--- Start DATA SECTION ---

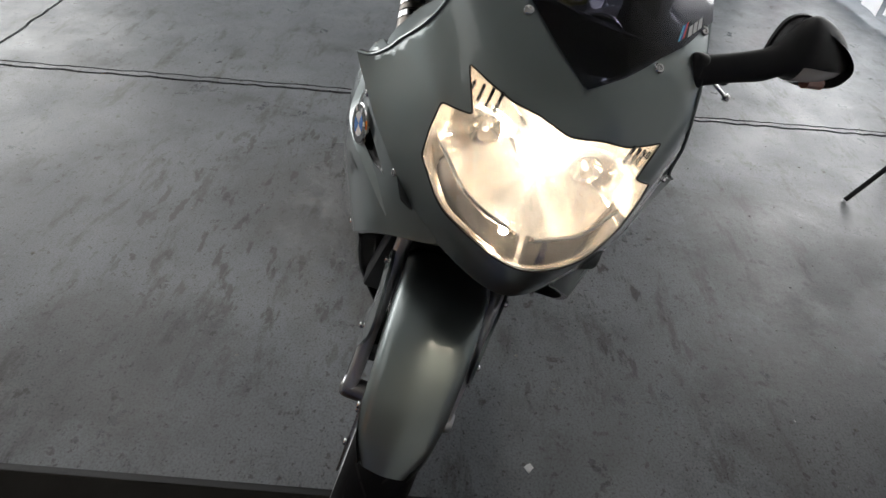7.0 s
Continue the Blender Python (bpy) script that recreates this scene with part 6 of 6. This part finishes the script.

--- End DATA SECTION ---
--- Start DATA SECTION ---

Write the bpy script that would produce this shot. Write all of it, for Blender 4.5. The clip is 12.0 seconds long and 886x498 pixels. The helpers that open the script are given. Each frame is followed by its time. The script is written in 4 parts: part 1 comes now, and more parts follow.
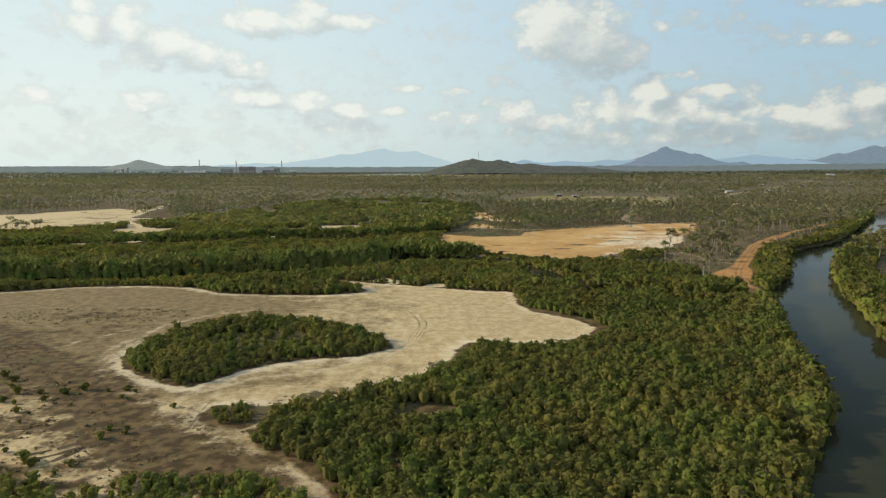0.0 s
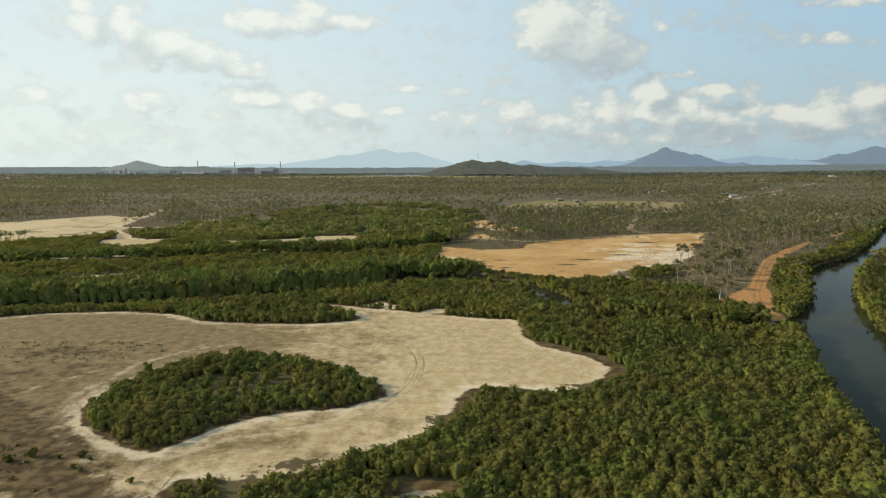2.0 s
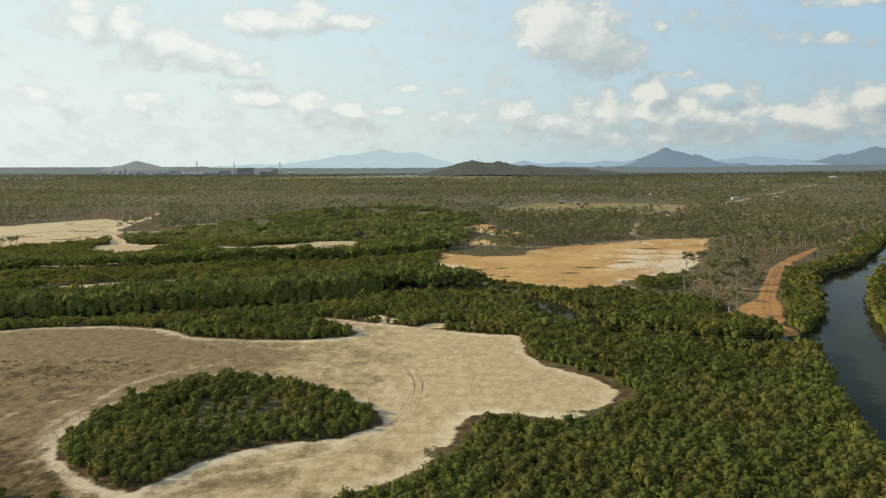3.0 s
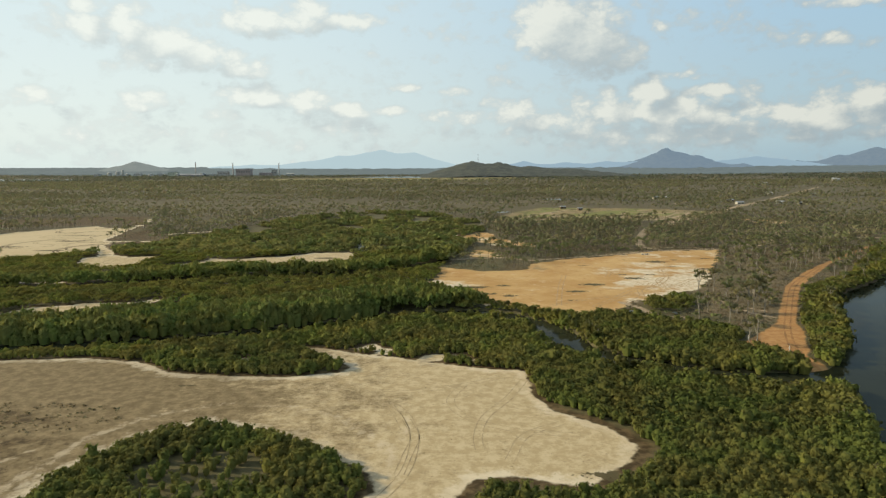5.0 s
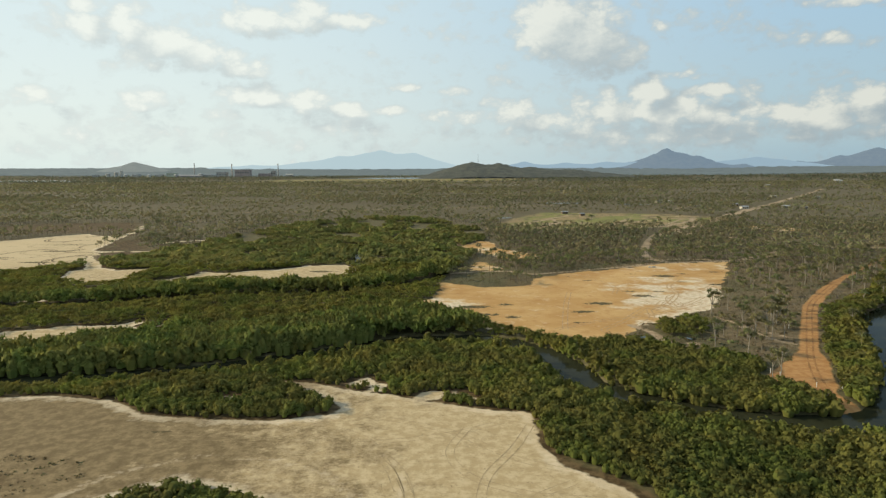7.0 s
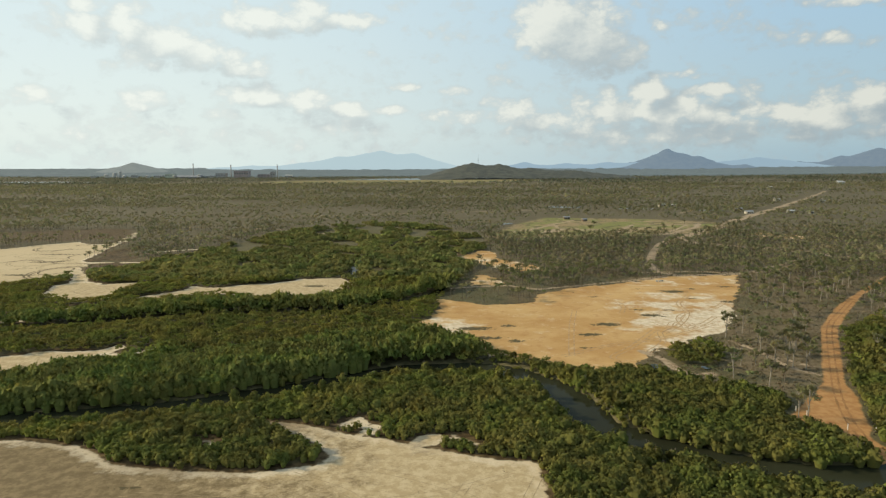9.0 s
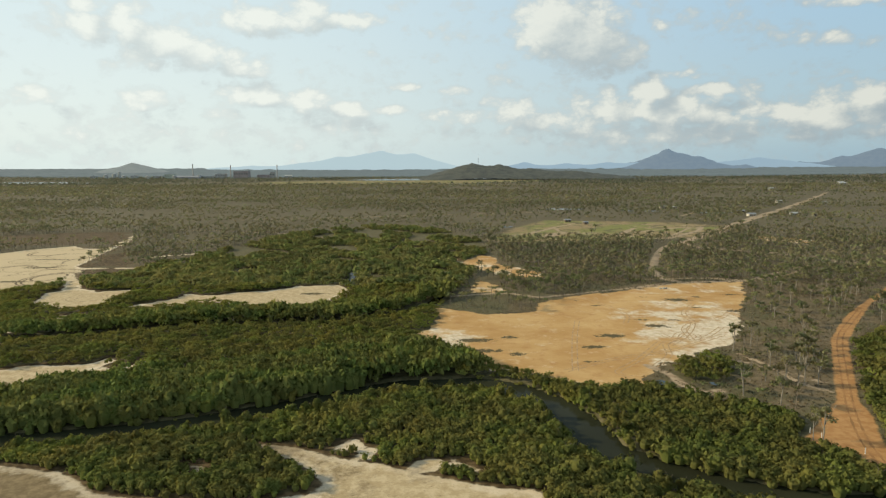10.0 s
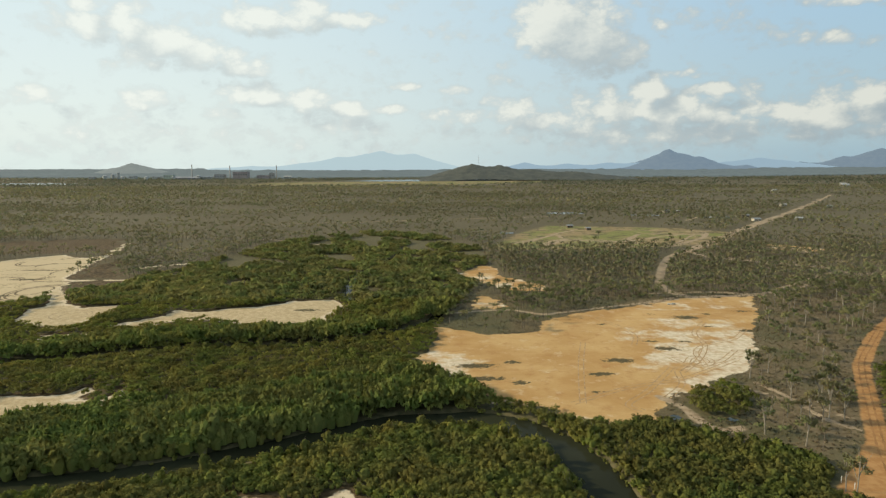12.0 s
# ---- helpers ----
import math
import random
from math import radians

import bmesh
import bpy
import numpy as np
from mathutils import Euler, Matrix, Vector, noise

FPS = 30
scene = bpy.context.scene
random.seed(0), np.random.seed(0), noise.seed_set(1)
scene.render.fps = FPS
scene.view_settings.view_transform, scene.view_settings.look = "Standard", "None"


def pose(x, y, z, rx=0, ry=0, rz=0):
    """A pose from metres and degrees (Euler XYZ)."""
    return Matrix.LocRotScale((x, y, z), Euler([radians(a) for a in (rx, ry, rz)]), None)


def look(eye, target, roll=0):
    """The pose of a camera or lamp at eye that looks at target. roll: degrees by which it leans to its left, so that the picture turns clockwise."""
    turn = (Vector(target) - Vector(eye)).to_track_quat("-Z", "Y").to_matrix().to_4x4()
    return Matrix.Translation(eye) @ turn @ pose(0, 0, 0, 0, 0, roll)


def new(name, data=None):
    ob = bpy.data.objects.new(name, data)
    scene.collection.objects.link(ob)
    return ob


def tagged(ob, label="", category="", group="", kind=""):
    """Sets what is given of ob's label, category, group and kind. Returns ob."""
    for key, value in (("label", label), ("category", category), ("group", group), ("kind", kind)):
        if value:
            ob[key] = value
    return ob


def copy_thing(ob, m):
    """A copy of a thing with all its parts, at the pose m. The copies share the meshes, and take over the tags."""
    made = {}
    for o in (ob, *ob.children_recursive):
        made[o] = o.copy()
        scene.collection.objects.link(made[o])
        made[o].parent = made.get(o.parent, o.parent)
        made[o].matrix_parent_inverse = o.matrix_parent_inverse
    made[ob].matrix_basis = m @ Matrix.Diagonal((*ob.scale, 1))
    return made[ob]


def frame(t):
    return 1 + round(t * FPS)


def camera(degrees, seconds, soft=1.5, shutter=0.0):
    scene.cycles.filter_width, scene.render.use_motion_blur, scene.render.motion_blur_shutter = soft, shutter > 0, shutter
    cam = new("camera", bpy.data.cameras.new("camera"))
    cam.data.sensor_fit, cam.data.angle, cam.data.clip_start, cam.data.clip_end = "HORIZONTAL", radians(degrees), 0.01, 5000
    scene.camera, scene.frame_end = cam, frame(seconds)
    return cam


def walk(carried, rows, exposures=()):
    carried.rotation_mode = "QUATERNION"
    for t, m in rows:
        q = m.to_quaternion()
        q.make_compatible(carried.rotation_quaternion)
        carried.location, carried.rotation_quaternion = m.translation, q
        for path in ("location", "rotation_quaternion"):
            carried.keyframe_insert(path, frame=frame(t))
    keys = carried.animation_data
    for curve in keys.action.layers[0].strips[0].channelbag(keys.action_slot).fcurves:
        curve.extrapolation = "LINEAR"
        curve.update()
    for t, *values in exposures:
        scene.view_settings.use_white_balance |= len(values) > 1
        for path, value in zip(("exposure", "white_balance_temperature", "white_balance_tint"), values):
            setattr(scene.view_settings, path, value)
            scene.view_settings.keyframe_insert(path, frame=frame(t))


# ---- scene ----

--- End DATA SECTION ---

- EXERCISE BRIEF
Using the entries above, find all lines with "camera". Copy them.

- TASK RESPONSE
    """The pose of a camera or lamp at eye that looks at target. roll: degrees by which it leans to its left, so that the picture turns clockwise."""
def camera(degrees, seconds, soft=1.5, shutter=0.0):
    cam = new("camera", bpy.data.cameras.new("camera"))
    scene.camera, scene.frame_end = cam, frame(seconds)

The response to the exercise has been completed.